Written request: Pull each line containing "recreates" out of the data and copy it.

-- START --

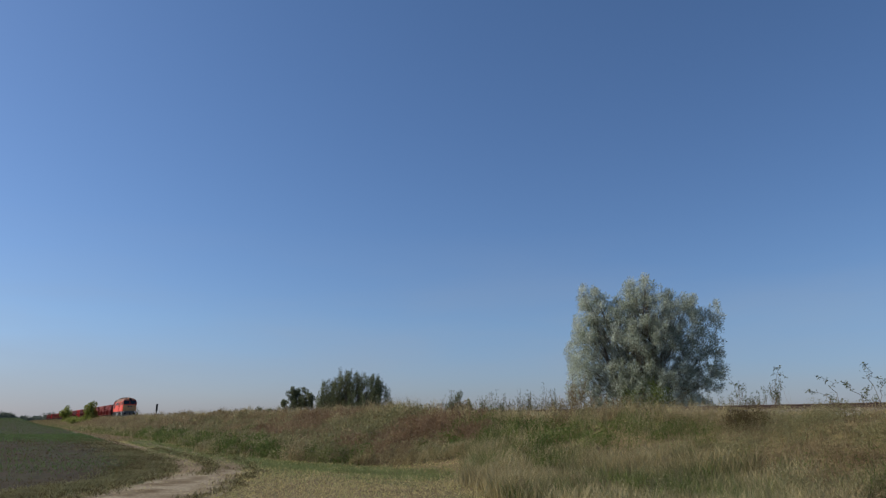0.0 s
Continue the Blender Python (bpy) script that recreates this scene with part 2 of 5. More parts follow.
def ring_wheel(cx, cy, cz, radius, thick, spokes=3):
    """A hand wheel in the xz plane."""
    bm = bmesh.new()
    n = 18
    for k in range(n):
        a, b = k * math.tau / n, (k + 1) * math.tau / n
        rod(bm, (cx + radius * math.cos(a), cy, cz + radius * math.sin(a)), (cx + radius * math.cos(b), cy, cz + radius * math.sin(b)), thick, 5)
    for k in range(spokes):
        a = k * math.tau / spokes + 0.5
        rod(bm, (cx, cy, cz), (cx + radius * math.cos(a), cy, cz + radius * math.sin(a)), thick, 5)
    return bm


def prism(pts, y0, y1):
    """A polygon in the xz plane, extruded from y0 to y1."""
    bm = bmesh.new()
    a = [bm.verts.new((x, y0, z)) for x, z in pts]
    b = [bm.verts.new((x, y1, z)) for x, z in pts]
    n = len(pts)
    bm.faces.new(a)
    bm.faces.new(b[::-1])
    for k in range(n):
        bm.faces.new((a[k], b[k], b[(k + 1) % n], a[(k + 1) % n]))
    bmesh.ops.recalc_face_normals(bm, faces=bm.faces[:])
    return bm


def raw_mesh(name, verts, faces_flat, counts, mat):
    """A large mesh from numpy arrays."""
    me = bpy.data.meshes.new(name)
    me.vertices.add(len(verts))
    me.vertices.foreach_set("co", verts.astype(np.float32).ravel())
    me.loops.add(len(faces_flat))
    me.loops.foreach_set("vertex_index", faces_flat.astype(np.int32))
    me.polygons.add(len(counts))
    starts = np.concatenate(([0], np.cumsum(counts)[:-1]))
    me.polygons.foreach_set("loop_start", starts.astype(np.int32))
    me.polygons.foreach_set("loop_total", counts.astype(np.int32))
    me.update(calc_edges=True)
    me.validate()
    me.materials.append(mat)
    return me


# ---- terrain ----
rng = np.random.default_rng(7)


def wave(x, y):
    return (np.sin(x * 0.71 + 1.3 * np.sin(y * 0.43)) * np.sin(y * 0.83 + 0.9 * np.sin(x * 0.37)) +
            0.5 * np.sin(x * 2.1 + y * 1.3) * np.sin(y * 1.9 - x * 0.6 + 2))


def smooth01(v):
    v = np.clip(v, 0, 1)
    return v * v * (3 - 2 * v)


FOOT, CREST = 10.6, 18.9


def height(x, y):
    """The ground: a level plain and the railway embankment across it."""
    x, y = np.asarray(x, float), np.asarray(y, float)
    near = smooth01((y - FOOT) / (CREST - FOOT))
    far = smooth01((33.0 - y) / 8.5)
    bank = np.where(y < TRACK_Y, near, far) * (RAIL_Z - 0.34)
    rough = np.clip(bank, 0, 1) * 0.09 + 0.006
    flat = smooth01((np.abs(y - TRACK_Y) - 1.9) / 1.0)
    swell = 3.0 * smooth01((-x - 90) / 320) * smooth01((12.0 - y) / 9.0)
    return bank + swell + wave(x, y) * rough * flat


def axis(parts_):
    return np.unique(np.concatenate([np.arange(a, b, s) for a, b, s in parts_]))


gx = axis([(-4000, -600, 200), (-600, -140, 10), (-140, 14, 0.5), (14, 80, 3), (80, 600, 40), (600, 4001, 200)])
gy = axis([(-4000, -200, 200), (-200, -8, 8), (-8, 36, 0.45), (36, 100, 4), (100, 600, 50), (600, 4001, 200)])
GX, GY = np.meshgrid(gx, gy, indexing="ij")
gv = np.stack([GX, GY, height(GX, GY)], -1).reshape(-1, 3)
ni, nj = len(gx), len(gy)
ii, jj = np.meshgrid(np.arange(ni - 1), np.arange(nj - 1), indexing="ij")
base_i = (ii * nj + jj).ravel()
gf = np.stack([base_i, base_i + nj, base_i + nj + 1, base_i + 1], -1)
ground = new("ground", raw_mesh("ground", gv, gf.ravel(), np.full(len(gf), 4), M_GROUND))
tagged(ground, "flat autumn meadow with a grassed railway embankment", "ground", kind="structure")
ground.data.polygons.foreach_set("use_smooth", [True] * len(ground.data.polygons))


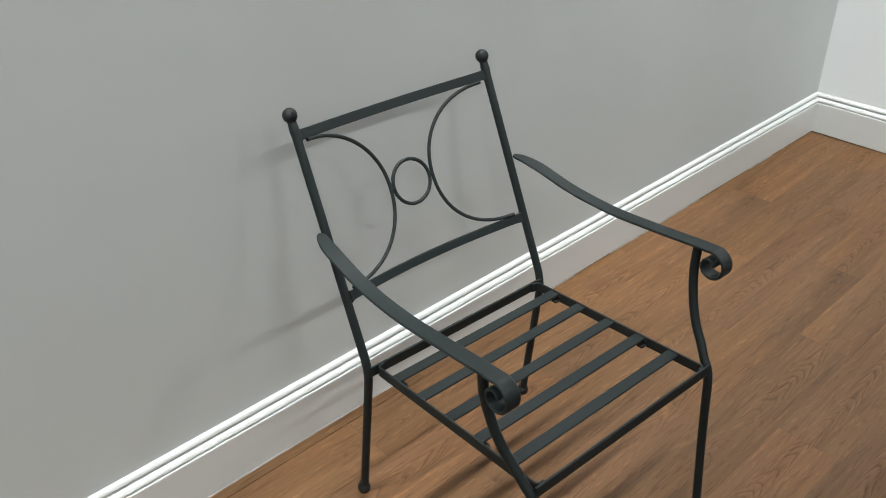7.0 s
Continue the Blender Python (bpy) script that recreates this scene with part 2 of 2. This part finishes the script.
def rounded(points, radius, steps=5):
    """A polyline whose inner corners are turned with a radius."""
    p = [Vector(q) for q in points]
    out = [p[0]]
    for a, b, c in zip(p, p[1:], p[2:]):
        s, e = b + (a - b).normalized() * radius, b + (c - b).normalized() * radius
        for k in range(steps + 1):
            u = k / steps
            out.append(s * (1 - u) ** 2 + b * 2 * u * (1 - u) + e * u * u)
    out.append(p[-1])
    return out


def sweep(bm, line, section, across, closed=False):
    """Sweeps a section (list of (a, b)) along a line; a runs along the across vector made square to the line, b along the third way."""
    rings = []
    n = len(line)
    for i, p in enumerate(line):
        if closed:
            d = line[(i + 1) % n] - line[i - 1]
        else:
            d = line[min(i + 1, n - 1)] - line[max(i - 1, 0)]
        d.normalize()
        u = across[i] if isinstance(across, list) else across
        u = (u - d * u.dot(d)).normalized()
        w = d.cross(u)
        sec = section[i] if isinstance(section[0][0], tuple) else section
        rings.append([bm.verts.new(p + u * a + w * b) for a, b in sec])
    k = len(rings[0])
    for i in range(n if closed else n - 1):
        r, q = rings[i], rings[(i + 1) % n]
        for j in range(k):
            bm.faces.new((r[j], r[(j + 1) % k], q[(j + 1) % k], q[j]))
    if not closed:
        bm.faces.new(rings[0][::-1])
        bm.faces.new(rings[-1])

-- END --

Full solution:
Continue the Blender Python (bpy) script that recreates this scene with part 2 of 5. More parts follow.
Continue the Blender Python (bpy) script that recreates this scene with part 2 of 2. This part finishes the script.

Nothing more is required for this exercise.